The table below summarizes the platform for each node in the blueprint.
| Master, Deploy, CI/CD | Edge | Sensor | |
|---|---|---|---|
| Hardware Platform | VM running on commercial-grade PC or better | Jetson Nano | Raspberry Pi 3 |
| CPU | x86 (Intel i5, 2 cores) | ARM (Cortex-A57, 4 cores) | ARM (Cortex-A53, 4 cores) |
| OS | Linux (Ubuntu 20.04) | Linux (Ubuntu 20.04) | Linux (Rasbian 11.1) |
| Memory | 4 GB | 2 GB | 1 GB |
| Storage | 128 GB HD | 32 GB SD card | 32 GB SD card |
| Network | Wired ethernet x1 | Wired ethernet x1 | Wired ethernet x1* *For management/provisioning |
| Other | LoRa dongle (LRA-1) | LoRa dongle (LRA-1) Sensor (DHT-11) |
The specifications above are those used for the blueprint implementation for testing, but other base hardware or OS choices could easily be supported in many cases.

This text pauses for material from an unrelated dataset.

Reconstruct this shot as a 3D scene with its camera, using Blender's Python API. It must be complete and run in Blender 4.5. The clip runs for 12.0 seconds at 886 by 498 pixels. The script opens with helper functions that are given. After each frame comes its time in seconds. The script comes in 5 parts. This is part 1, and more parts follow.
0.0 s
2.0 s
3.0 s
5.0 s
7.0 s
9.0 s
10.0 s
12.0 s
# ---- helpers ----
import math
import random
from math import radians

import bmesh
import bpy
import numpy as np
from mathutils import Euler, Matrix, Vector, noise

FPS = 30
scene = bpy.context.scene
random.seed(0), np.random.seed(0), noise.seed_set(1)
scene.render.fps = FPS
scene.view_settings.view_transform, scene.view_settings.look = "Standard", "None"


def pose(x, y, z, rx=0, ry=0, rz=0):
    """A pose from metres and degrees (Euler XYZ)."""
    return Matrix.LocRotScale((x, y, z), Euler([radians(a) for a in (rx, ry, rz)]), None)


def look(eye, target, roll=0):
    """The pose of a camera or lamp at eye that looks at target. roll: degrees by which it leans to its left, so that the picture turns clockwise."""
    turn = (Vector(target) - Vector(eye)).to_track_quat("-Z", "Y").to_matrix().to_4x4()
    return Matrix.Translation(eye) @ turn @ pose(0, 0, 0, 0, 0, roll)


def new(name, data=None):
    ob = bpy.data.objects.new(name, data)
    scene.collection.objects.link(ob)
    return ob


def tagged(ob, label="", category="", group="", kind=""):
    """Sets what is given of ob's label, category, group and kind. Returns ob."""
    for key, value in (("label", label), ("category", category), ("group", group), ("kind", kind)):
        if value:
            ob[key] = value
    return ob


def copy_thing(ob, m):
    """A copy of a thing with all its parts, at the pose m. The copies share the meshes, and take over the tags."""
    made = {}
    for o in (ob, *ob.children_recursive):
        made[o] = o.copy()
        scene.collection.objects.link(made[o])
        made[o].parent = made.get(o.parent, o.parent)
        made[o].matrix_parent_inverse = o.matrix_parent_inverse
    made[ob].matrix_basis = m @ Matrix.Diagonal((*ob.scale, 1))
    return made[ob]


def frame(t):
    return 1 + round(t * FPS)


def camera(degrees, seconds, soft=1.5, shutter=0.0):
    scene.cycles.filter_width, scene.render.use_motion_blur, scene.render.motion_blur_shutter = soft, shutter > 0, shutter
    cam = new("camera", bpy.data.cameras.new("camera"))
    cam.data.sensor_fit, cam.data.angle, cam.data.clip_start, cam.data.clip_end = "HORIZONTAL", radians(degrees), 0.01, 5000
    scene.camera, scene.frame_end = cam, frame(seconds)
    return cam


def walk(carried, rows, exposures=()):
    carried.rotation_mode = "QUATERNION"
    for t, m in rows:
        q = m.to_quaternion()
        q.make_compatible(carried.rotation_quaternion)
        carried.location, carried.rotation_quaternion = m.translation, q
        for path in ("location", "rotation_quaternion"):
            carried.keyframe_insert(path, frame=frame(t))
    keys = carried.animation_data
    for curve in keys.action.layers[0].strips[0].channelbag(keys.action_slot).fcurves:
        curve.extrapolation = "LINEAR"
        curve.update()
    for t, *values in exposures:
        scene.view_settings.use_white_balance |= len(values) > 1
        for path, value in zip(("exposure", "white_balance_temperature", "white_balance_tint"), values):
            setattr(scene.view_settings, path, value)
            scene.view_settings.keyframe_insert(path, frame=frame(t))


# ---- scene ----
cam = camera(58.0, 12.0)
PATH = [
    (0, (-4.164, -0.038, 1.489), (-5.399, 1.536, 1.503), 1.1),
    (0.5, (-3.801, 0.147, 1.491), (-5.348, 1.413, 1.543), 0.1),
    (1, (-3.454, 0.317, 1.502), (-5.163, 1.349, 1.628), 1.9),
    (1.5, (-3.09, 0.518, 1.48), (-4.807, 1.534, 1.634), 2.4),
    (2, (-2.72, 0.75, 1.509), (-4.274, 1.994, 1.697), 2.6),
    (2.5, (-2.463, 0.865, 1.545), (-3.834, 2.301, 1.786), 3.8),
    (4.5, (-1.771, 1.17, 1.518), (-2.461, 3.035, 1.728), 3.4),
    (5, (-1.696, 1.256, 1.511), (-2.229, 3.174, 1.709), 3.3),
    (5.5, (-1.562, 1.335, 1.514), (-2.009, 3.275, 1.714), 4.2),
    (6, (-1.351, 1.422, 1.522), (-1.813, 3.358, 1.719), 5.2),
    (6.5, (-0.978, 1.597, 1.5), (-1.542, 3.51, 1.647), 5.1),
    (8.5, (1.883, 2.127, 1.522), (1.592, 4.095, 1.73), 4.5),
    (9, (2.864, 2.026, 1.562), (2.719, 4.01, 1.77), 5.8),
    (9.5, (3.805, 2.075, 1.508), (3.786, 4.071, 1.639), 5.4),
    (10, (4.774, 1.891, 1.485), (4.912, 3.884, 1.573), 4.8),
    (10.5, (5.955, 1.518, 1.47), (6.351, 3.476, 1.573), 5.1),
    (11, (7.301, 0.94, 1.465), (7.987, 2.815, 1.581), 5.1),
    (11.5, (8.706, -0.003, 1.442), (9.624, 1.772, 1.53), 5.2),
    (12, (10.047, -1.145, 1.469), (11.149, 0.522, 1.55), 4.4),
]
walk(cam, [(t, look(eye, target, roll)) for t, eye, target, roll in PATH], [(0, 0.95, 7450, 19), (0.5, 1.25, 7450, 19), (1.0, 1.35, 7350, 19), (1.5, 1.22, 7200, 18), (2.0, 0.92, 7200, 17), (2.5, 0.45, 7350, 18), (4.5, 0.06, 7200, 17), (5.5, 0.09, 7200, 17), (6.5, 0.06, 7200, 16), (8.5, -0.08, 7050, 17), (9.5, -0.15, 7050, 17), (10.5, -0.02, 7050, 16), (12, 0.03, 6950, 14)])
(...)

The software components used by the blueprint are listed below.
The current blueprint does not describe external interfaces e.g. to cloud services. The MQTT broker could be configured to supply data and control interfaces to an external service, but the blueprint does not define that functionality.
No additional APIs are defined by this blueprint.

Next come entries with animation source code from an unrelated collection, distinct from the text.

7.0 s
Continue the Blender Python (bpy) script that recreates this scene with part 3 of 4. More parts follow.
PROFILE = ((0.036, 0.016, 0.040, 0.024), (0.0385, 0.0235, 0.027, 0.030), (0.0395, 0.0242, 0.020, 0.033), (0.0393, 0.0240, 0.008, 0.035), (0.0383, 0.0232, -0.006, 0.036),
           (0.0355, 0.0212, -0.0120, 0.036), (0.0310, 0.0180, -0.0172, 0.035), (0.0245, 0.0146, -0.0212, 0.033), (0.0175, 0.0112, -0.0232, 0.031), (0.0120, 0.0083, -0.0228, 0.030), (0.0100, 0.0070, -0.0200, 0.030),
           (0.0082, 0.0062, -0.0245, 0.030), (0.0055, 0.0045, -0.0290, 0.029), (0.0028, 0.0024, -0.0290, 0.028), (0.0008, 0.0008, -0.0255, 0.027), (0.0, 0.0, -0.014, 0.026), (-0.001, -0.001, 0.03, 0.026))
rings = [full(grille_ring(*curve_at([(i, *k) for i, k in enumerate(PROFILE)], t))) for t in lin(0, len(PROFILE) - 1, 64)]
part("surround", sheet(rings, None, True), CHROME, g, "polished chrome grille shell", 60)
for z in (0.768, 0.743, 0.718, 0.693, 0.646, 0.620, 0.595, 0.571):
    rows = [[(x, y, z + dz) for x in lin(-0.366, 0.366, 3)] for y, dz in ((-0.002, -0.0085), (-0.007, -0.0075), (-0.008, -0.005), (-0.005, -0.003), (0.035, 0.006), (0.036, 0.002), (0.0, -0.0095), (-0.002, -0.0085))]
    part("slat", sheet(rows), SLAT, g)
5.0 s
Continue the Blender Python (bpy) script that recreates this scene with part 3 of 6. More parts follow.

The LoRa device service adds a new device profile to the EdgeX Foundry metadata supporting temperature and humidity readings from the DHT-11 sensor over the LoRa connection, and control of the sensor sampling interval. The LoRa connection parameters (channel, group and station IDs) are controlled via configuration values for the LoRa service.
Hardware provisioning and software management is described in the installation guide. Software is managed using Ansible playbooks and Kubernetes tools such as kubectl via the command line.
Scripts and additional source for the LoRa device service and synchronization application are licensed under the Apache 2.0 license.